Teach the warning signs

Train your employees to recognize the early signs of potential violence and to report them to a supervisor or the human resources department. These signs include: a history of violent behavior, an obsession with weapons, verbal threats, paranoid behavior, holding a grudge, bizarre comments or expressing extreme desperation over recent family, financial or personal problems.

In the event of an active shooter situation, employees should:

  • Be aware of two exits and escape routes, and guide others to the exit, preventing them from entering the shooting zone.
  • Leave all personal items behind; but bring your cell phone if possible.
  • Keep your hands visible and follow police instructions.
  • Don’t shout, grab, point or make distracting noises when the police arrive.
  • Make sure your hands are empty when dealing with the police, as a cell phone or any other item could be misconstrued as a weapon.
Hunker down

If escape is not possible, find a room with a door that can be locked or barricaded. Stay out of sight from windows, close the blinds and turn off the lights, if possible. Silence your cell phone, any other electronic devices and remain quiet. Call 9-1-1 if it is safe to do so and keep the phone line open. If possible, describe the location of the shooting, a physical description of the shooter and the type of weapons. Don’t just assume the authorities have already been notified.

A last resort

If your life is in danger and escape is not possible, employees may need to act against the shooter. In these situations, law enforcement officials advise people to commit to their actions and to not hesitate or stop, attacking the shooter as aggressively as possible.

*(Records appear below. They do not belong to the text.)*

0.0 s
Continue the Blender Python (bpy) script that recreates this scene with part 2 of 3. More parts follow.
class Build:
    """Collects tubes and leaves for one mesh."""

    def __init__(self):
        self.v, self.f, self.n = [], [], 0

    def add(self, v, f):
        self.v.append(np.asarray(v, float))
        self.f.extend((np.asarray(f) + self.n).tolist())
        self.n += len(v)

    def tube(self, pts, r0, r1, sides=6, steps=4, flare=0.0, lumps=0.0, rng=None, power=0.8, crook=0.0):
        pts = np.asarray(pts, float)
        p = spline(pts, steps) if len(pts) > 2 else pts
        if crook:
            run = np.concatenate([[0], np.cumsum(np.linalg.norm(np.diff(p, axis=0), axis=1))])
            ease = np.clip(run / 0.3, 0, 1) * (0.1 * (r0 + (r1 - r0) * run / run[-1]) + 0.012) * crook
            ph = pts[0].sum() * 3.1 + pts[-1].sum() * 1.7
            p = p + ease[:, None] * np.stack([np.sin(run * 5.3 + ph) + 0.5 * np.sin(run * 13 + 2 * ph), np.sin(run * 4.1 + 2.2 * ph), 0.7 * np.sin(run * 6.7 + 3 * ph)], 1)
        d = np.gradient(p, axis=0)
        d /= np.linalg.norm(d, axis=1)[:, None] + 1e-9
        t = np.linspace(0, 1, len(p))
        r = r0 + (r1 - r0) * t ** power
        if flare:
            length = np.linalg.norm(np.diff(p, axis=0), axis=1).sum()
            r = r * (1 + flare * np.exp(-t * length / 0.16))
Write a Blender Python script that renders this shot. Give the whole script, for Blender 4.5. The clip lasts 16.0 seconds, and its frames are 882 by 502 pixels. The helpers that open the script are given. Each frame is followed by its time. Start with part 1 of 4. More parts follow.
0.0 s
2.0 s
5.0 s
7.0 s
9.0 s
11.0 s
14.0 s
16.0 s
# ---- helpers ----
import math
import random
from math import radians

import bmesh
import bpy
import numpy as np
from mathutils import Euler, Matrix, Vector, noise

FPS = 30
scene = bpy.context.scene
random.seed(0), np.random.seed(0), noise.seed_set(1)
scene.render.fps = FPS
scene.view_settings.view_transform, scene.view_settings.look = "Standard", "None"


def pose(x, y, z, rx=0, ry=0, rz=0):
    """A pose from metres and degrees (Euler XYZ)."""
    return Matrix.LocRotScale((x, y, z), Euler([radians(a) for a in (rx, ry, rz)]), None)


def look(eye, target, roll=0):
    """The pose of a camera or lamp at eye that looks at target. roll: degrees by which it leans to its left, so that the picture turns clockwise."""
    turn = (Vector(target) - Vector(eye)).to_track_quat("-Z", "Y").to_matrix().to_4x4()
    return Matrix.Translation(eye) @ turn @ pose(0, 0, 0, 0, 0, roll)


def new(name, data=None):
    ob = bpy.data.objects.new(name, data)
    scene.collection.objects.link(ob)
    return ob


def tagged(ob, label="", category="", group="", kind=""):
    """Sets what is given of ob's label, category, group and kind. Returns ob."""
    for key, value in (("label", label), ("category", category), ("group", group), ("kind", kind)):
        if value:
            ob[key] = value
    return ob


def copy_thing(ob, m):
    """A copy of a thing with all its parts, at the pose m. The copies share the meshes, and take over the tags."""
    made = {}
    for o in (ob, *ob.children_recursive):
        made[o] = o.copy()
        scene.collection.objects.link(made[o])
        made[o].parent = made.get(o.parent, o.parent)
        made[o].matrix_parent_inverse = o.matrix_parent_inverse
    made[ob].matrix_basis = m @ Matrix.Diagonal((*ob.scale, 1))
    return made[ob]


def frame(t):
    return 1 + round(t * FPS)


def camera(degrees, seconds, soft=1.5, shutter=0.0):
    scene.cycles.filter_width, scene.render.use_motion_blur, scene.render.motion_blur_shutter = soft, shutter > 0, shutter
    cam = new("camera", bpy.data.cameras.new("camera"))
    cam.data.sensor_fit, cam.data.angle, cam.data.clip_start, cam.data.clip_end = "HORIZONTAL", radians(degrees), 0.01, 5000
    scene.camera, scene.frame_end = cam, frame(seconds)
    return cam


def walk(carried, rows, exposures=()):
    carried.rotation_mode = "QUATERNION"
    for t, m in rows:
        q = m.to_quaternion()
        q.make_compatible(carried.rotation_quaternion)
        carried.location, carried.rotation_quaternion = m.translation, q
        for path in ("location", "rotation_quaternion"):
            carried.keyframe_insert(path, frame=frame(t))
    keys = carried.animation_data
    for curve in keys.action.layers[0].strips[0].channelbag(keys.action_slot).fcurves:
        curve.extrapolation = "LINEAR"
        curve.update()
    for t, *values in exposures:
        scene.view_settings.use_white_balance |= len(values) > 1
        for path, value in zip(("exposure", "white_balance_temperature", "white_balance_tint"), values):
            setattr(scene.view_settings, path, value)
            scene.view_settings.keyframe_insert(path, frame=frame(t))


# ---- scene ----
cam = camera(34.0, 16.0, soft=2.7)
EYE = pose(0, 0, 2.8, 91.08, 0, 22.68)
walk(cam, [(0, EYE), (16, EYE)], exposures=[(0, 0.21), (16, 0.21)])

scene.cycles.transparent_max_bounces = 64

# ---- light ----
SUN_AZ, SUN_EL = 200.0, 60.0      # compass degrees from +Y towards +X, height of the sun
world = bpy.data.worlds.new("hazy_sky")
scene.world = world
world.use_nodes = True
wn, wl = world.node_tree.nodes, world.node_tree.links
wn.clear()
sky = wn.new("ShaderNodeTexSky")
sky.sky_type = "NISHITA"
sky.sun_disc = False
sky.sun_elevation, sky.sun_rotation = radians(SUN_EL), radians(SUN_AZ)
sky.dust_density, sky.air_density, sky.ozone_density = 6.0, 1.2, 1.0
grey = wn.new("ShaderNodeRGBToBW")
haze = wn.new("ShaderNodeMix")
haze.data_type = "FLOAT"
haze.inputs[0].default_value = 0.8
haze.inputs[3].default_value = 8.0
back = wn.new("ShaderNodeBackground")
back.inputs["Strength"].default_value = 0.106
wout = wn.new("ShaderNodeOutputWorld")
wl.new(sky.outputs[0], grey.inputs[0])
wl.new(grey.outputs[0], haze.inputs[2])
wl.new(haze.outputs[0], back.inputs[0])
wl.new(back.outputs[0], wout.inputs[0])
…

The information contained in this report was obtained from sources which, to the best of the writer’s knowledge, are authentic and reliable. Arthur J. Gallagher & Co. makes no guarantee of results and assumes no liability in connection with either the information herein contained, or the safety suggestions herein made. Moreover, it cannot be assumed that every acceptable safety procedure is contained herein, or that abnormal or unusual circumstances may not warrant or require further or additional procedures.